● PROBLEM STATEMENT:
Repeat each record below exactly, dropping the pictures.

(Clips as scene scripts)
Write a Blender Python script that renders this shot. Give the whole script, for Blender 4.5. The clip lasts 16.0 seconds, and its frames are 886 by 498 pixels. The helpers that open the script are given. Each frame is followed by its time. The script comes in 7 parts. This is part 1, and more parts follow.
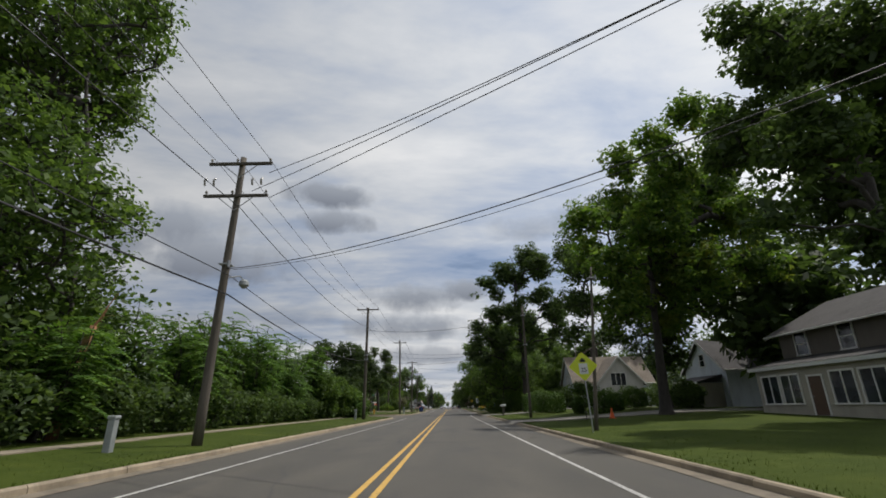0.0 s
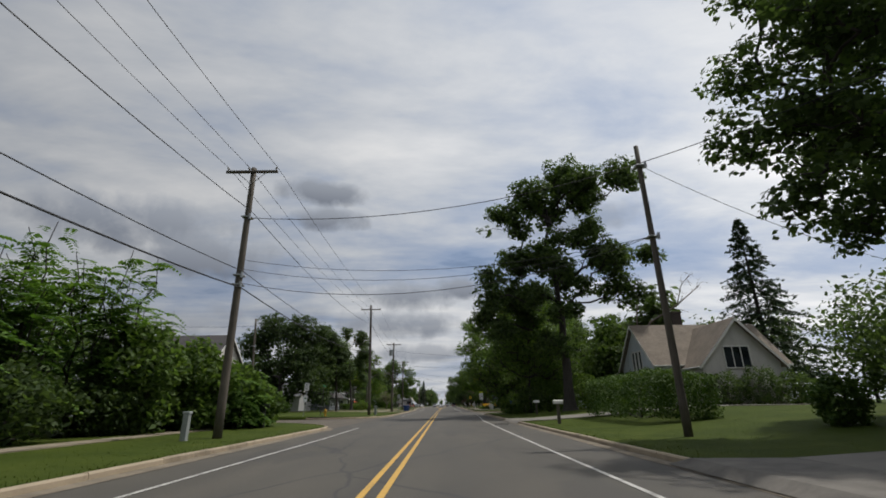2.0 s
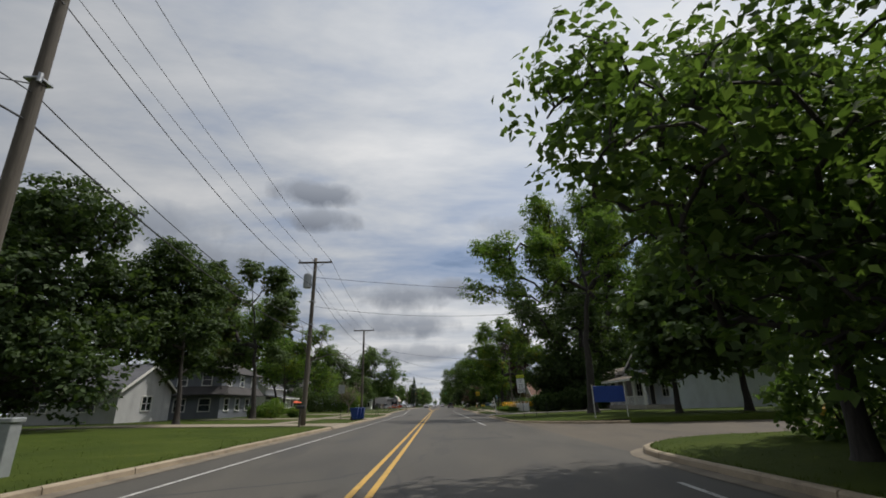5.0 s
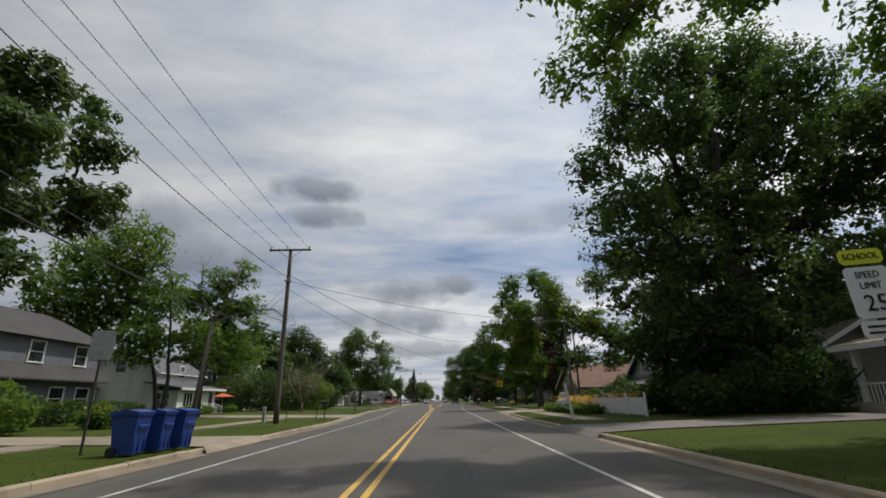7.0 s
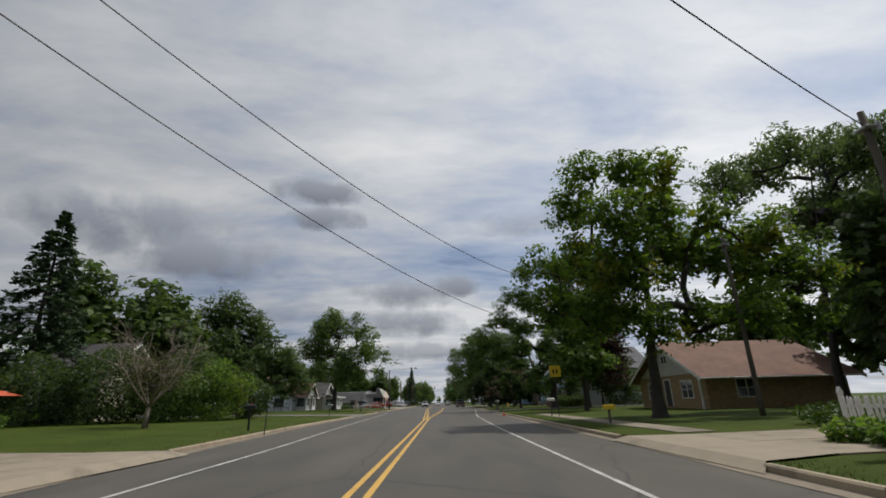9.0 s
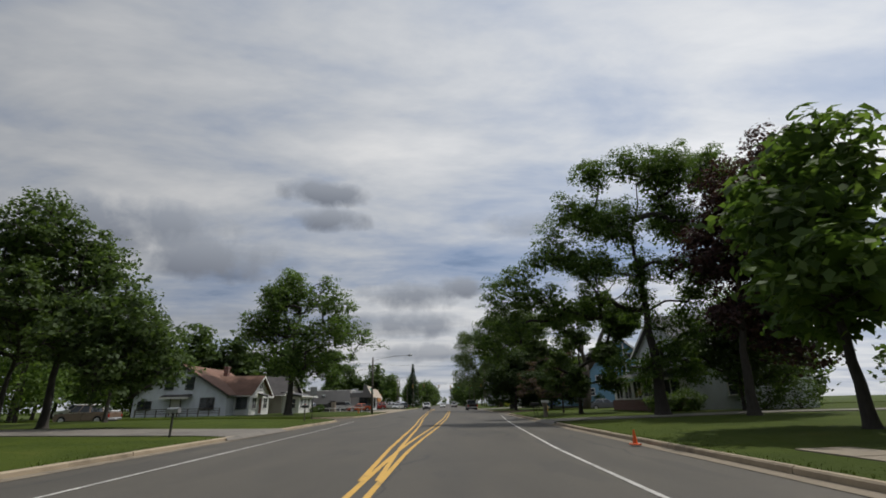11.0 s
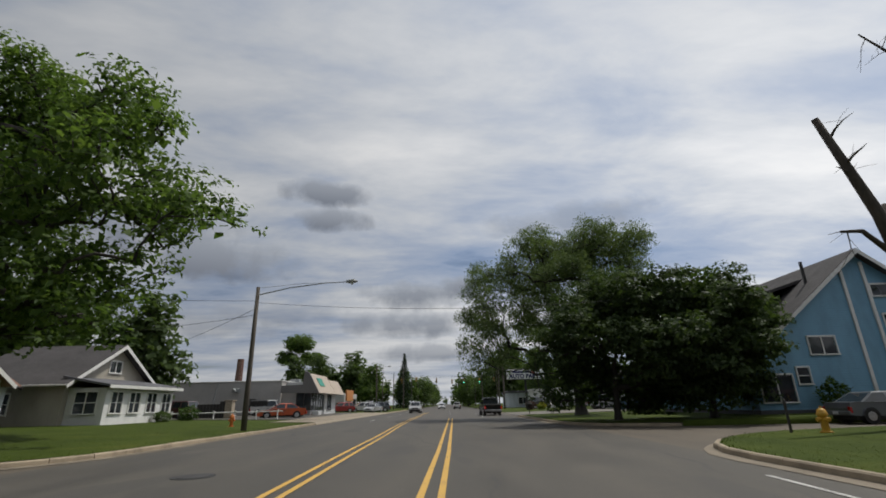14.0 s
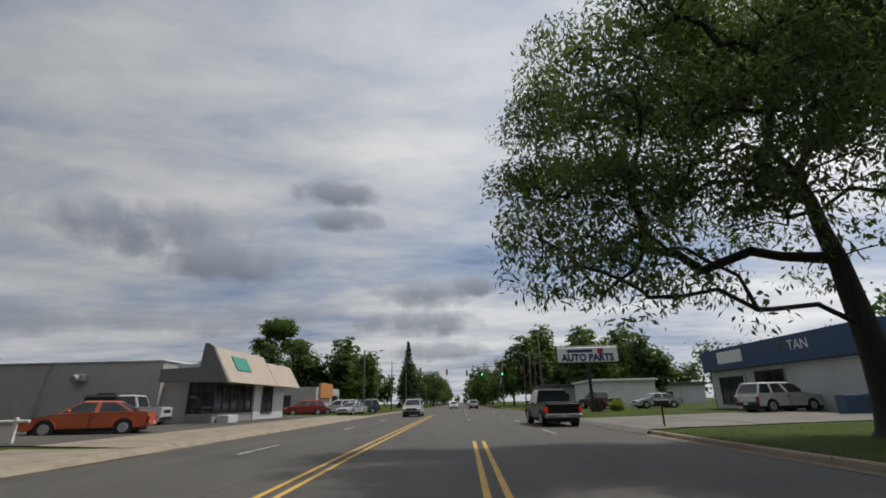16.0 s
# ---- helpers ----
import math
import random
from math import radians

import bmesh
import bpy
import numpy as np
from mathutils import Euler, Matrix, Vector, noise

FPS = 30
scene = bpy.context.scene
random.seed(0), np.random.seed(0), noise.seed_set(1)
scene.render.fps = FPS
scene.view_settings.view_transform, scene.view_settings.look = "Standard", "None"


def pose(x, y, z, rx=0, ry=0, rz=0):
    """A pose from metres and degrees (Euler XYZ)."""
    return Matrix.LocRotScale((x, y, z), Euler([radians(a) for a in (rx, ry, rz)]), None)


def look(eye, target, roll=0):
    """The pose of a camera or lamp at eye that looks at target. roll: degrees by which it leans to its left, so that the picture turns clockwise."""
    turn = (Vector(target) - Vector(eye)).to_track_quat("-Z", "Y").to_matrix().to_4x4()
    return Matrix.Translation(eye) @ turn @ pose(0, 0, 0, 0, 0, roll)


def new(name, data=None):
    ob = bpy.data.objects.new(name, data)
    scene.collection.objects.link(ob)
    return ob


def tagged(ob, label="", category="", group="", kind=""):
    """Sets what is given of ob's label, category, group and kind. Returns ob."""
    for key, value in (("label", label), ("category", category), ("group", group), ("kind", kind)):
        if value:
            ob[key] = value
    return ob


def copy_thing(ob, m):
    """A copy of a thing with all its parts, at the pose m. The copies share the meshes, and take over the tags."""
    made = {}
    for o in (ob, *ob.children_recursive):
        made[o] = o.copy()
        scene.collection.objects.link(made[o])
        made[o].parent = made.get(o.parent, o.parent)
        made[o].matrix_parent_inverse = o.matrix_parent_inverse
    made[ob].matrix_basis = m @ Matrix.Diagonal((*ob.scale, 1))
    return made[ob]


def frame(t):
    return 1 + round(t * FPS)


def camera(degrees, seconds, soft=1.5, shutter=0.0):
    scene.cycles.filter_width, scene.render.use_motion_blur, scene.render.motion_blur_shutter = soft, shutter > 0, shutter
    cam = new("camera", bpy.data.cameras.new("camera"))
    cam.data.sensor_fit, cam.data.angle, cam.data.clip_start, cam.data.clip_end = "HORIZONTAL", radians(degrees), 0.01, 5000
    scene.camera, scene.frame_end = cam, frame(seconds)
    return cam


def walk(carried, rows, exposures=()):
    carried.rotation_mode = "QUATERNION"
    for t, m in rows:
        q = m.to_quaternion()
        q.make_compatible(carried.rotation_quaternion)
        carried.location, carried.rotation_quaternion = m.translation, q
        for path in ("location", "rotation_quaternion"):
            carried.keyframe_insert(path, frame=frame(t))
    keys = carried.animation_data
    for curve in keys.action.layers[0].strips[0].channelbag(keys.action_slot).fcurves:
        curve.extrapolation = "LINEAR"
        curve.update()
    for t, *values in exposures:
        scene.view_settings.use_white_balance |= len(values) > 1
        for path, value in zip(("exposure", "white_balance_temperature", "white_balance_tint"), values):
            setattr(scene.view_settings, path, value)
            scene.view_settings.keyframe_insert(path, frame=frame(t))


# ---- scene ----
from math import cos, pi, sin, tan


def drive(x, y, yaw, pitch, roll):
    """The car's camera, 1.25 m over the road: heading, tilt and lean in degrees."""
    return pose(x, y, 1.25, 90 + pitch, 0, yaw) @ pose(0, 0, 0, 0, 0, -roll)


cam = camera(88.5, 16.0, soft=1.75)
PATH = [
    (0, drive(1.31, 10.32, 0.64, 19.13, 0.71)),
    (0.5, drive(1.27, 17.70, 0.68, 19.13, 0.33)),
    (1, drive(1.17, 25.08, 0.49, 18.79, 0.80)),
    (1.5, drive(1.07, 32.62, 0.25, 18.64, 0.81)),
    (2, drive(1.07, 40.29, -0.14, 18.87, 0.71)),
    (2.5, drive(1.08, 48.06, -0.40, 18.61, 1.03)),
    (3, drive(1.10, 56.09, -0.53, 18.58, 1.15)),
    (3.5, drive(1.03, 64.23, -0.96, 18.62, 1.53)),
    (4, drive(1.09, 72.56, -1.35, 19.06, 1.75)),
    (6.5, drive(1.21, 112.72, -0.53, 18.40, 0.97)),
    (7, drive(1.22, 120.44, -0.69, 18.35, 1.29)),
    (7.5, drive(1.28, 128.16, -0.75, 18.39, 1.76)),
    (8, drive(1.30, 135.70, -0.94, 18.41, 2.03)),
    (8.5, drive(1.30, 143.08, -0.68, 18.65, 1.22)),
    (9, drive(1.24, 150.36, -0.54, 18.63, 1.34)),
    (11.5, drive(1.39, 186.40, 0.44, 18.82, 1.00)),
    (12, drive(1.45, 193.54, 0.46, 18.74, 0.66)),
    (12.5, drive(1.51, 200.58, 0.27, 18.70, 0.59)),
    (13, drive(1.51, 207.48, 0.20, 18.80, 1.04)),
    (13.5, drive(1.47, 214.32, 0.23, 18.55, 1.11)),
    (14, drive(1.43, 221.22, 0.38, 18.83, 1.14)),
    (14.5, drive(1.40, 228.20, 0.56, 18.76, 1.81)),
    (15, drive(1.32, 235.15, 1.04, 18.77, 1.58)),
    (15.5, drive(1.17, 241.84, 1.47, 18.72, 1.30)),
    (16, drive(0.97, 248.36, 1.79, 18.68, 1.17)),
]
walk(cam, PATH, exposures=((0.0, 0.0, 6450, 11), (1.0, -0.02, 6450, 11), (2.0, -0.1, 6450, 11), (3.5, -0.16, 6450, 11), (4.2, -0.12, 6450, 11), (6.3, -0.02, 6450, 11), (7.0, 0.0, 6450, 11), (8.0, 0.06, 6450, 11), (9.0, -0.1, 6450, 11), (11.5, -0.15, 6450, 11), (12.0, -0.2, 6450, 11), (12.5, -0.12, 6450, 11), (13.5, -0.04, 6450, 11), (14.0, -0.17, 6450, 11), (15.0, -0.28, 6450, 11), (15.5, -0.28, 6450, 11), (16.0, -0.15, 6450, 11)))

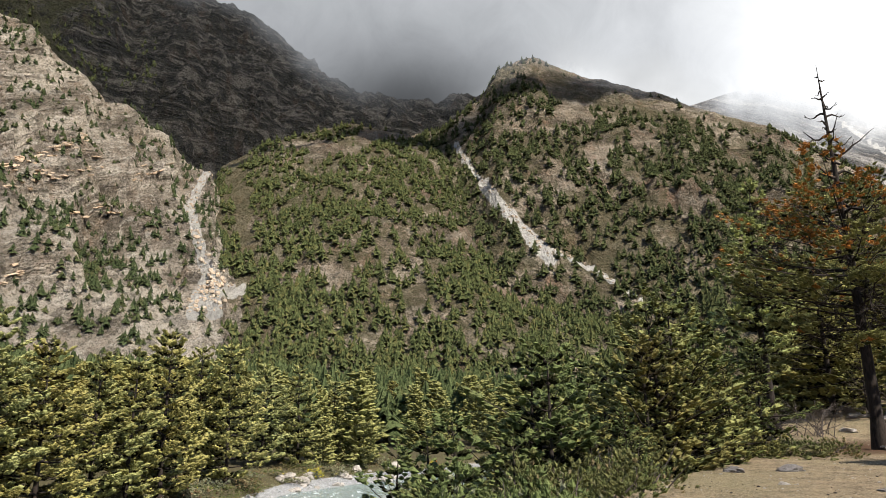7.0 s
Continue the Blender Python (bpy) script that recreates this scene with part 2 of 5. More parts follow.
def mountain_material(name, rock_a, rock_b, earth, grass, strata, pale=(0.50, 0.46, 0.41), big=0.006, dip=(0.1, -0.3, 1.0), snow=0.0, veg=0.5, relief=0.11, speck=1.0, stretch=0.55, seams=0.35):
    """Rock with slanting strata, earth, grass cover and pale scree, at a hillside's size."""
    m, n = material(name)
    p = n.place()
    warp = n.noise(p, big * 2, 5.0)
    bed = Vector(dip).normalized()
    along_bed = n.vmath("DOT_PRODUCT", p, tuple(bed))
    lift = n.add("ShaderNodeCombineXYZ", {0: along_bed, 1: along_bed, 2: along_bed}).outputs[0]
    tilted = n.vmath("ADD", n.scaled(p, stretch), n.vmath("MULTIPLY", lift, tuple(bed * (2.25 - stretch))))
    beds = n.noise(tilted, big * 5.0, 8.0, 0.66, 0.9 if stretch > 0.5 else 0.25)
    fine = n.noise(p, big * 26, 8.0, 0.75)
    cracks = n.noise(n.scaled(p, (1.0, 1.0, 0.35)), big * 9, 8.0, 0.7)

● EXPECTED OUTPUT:
Write a Blender Python script that renders this shot. Give the whole script, for Blender 4.5. The clip lasts 16.0 seconds, and its frames are 886 by 498 pixels. The helpers that open the script are given. Each frame is followed by its time. The script comes in 7 parts. This is part 1, and more parts follow.
0.0 s
2.0 s
5.0 s
7.0 s
9.0 s
11.0 s
14.0 s
16.0 s
# ---- helpers ----
import math
import random
from math import radians

import bmesh
import bpy
import numpy as np
from mathutils import Euler, Matrix, Vector, noise

FPS = 30
scene = bpy.context.scene
random.seed(0), np.random.seed(0), noise.seed_set(1)
scene.render.fps = FPS
scene.view_settings.view_transform, scene.view_settings.look = "Standard", "None"


def pose(x, y, z, rx=0, ry=0, rz=0):
    """A pose from metres and degrees (Euler XYZ)."""
    return Matrix.LocRotScale((x, y, z), Euler([radians(a) for a in (rx, ry, rz)]), None)


def look(eye, target, roll=0):
    """The pose of a camera or lamp at eye that looks at target. roll: degrees by which it leans to its left, so that the picture turns clockwise."""
    turn = (Vector(target) - Vector(eye)).to_track_quat("-Z", "Y").to_matrix().to_4x4()
    return Matrix.Translation(eye) @ turn @ pose(0, 0, 0, 0, 0, roll)


def new(name, data=None):
    ob = bpy.data.objects.new(name, data)
    scene.collection.objects.link(ob)
    return ob


def tagged(ob, label="", category="", group="", kind=""):
    """Sets what is given of ob's label, category, group and kind. Returns ob."""
    for key, value in (("label", label), ("category", category), ("group", group), ("kind", kind)):
        if value:
            ob[key] = value
    return ob


def copy_thing(ob, m):
    """A copy of a thing with all its parts, at the pose m. The copies share the meshes, and take over the tags."""
    made = {}
    for o in (ob, *ob.children_recursive):
        made[o] = o.copy()
        scene.collection.objects.link(made[o])
        made[o].parent = made.get(o.parent, o.parent)
        made[o].matrix_parent_inverse = o.matrix_parent_inverse
    made[ob].matrix_basis = m @ Matrix.Diagonal((*ob.scale, 1))
    return made[ob]


def frame(t):
    return 1 + round(t * FPS)


def camera(degrees, seconds, soft=1.5, shutter=0.0):
    scene.cycles.filter_width, scene.render.use_motion_blur, scene.render.motion_blur_shutter = soft, shutter > 0, shutter
    cam = new("camera", bpy.data.cameras.new("camera"))
    cam.data.sensor_fit, cam.data.angle, cam.data.clip_start, cam.data.clip_end = "HORIZONTAL", radians(degrees), 0.01, 5000
    scene.camera, scene.frame_end = cam, frame(seconds)
    return cam


def walk(carried, rows, exposures=()):
    carried.rotation_mode = "QUATERNION"
    for t, m in rows:
        q = m.to_quaternion()
        q.make_compatible(carried.rotation_quaternion)
        carried.location, carried.rotation_quaternion = m.translation, q
        for path in ("location", "rotation_quaternion"):
            carried.keyframe_insert(path, frame=frame(t))
    keys = carried.animation_data
    for curve in keys.action.layers[0].strips[0].channelbag(keys.action_slot).fcurves:
        curve.extrapolation = "LINEAR"
        curve.update()
    for t, *values in exposures:
        scene.view_settings.use_white_balance |= len(values) > 1
        for path, value in zip(("exposure", "white_balance_temperature", "white_balance_tint"), values):
            setattr(scene.view_settings, path, value)
            scene.view_settings.keyframe_insert(path, frame=frame(t))


# ---- scene ----
from math import cos, pi, sin, tan


def drive(x, y, yaw, pitch, roll):
    """The car's camera, 1.25 m over the road: heading, tilt and lean in degrees."""
    return pose(x, y, 1.25, 90 + pitch, 0, yaw) @ pose(0, 0, 0, 0, 0, -roll)


cam = camera(88.5, 16.0, soft=1.75)
PATH = [
    (0, drive(1.31, 10.32, 0.64, 19.13, 0.71)),
    (0.5, drive(1.27, 17.70, 0.68, 19.13, 0.33)),
    (1, drive(1.17, 25.08, 0.49, 18.79, 0.80)),
    (1.5, drive(1.07, 32.62, 0.25, 18.64, 0.81)),
    (2, drive(1.07, 40.29, -0.14, 18.87, 0.71)),
    (2.5, drive(1.08, 48.06, -0.40, 18.61, 1.03)),
    (3, drive(1.10, 56.09, -0.53, 18.58, 1.15)),
    (3.5, drive(1.03, 64.23, -0.96, 18.62, 1.53)),
    (4, drive(1.09, 72.56, -1.35, 19.06, 1.75)),
    (6.5, drive(1.21, 112.72, -0.53, 18.40, 0.97)),
    (7, drive(1.22, 120.44, -0.69, 18.35, 1.29)),
    (7.5, drive(1.28, 128.16, -0.75, 18.39, 1.76)),
    (8, drive(1.30, 135.70, -0.94, 18.41, 2.03)),
    (8.5, drive(1.30, 143.08, -0.68, 18.65, 1.22)),
    (9, drive(1.24, 150.36, -0.54, 18.63, 1.34)),
    (11.5, drive(1.39, 186.40, 0.44, 18.82, 1.00)),
    (12, drive(1.45, 193.54, 0.46, 18.74, 0.66)),
    (12.5, drive(1.51, 200.58, 0.27, 18.70, 0.59)),
    (13, drive(1.51, 207.48, 0.20, 18.80, 1.04)),
    (13.5, drive(1.47, 214.32, 0.23, 18.55, 1.11)),
    (14, drive(1.43, 221.22, 0.38, 18.83, 1.14)),
    (14.5, drive(1.40, 228.20, 0.56, 18.76, 1.81)),
    (15, drive(1.32, 235.15, 1.04, 18.77, 1.58)),
    (15.5, drive(1.17, 241.84, 1.47, 18.72, 1.30)),
    (16, drive(0.97, 248.36, 1.79, 18.68, 1.17)),
]
walk(cam, PATH, exposures=((0.0, 0.0, 6450, 11), (1.0, -0.02, 6450, 11), (2.0, -0.1, 6450, 11), (3.5, -0.16, 6450, 11), (4.2, -0.12, 6450, 11), (6.3, -0.02, 6450, 11), (7.0, 0.0, 6450, 11), (8.0, 0.06, 6450, 11), (9.0, -0.1, 6450, 11), (11.5, -0.15, 6450, 11), (12.0, -0.2, 6450, 11), (12.5, -0.12, 6450, 11), (13.5, -0.04, 6450, 11), (14.0, -0.17, 6450, 11), (15.0, -0.28, 6450, 11), (15.5, -0.28, 6450, 11), (16.0, -0.15, 6450, 11)))

7.0 s
Continue the Blender Python (bpy) script that recreates this scene with part 2 of 5. More parts follow.
def mountain_material(name, rock_a, rock_b, earth, grass, strata, pale=(0.50, 0.46, 0.41), big=0.006, dip=(0.1, -0.3, 1.0), snow=0.0, veg=0.5, relief=0.11, speck=1.0, stretch=0.55, seams=0.35):
    """Rock with slanting strata, earth, grass cover and pale scree, at a hillside's size."""
    m, n = material(name)
    p = n.place()
    warp = n.noise(p, big * 2, 5.0)
    bed = Vector(dip).normalized()
    along_bed = n.vmath("DOT_PRODUCT", p, tuple(bed))
    lift = n.add("ShaderNodeCombineXYZ", {0: along_bed, 1: along_bed, 2: along_bed}).outputs[0]
    tilted = n.vmath("ADD", n.scaled(p, stretch), n.vmath("MULTIPLY", lift, tuple(bed * (2.25 - stretch))))
    beds = n.noise(tilted, big * 5.0, 8.0, 0.66, 0.9 if stretch > 0.5 else 0.25)
    fine = n.noise(p, big * 26, 8.0, 0.75)
    cracks = n.noise(n.scaled(p, (1.0, 1.0, 0.35)), big * 9, 8.0, 0.7)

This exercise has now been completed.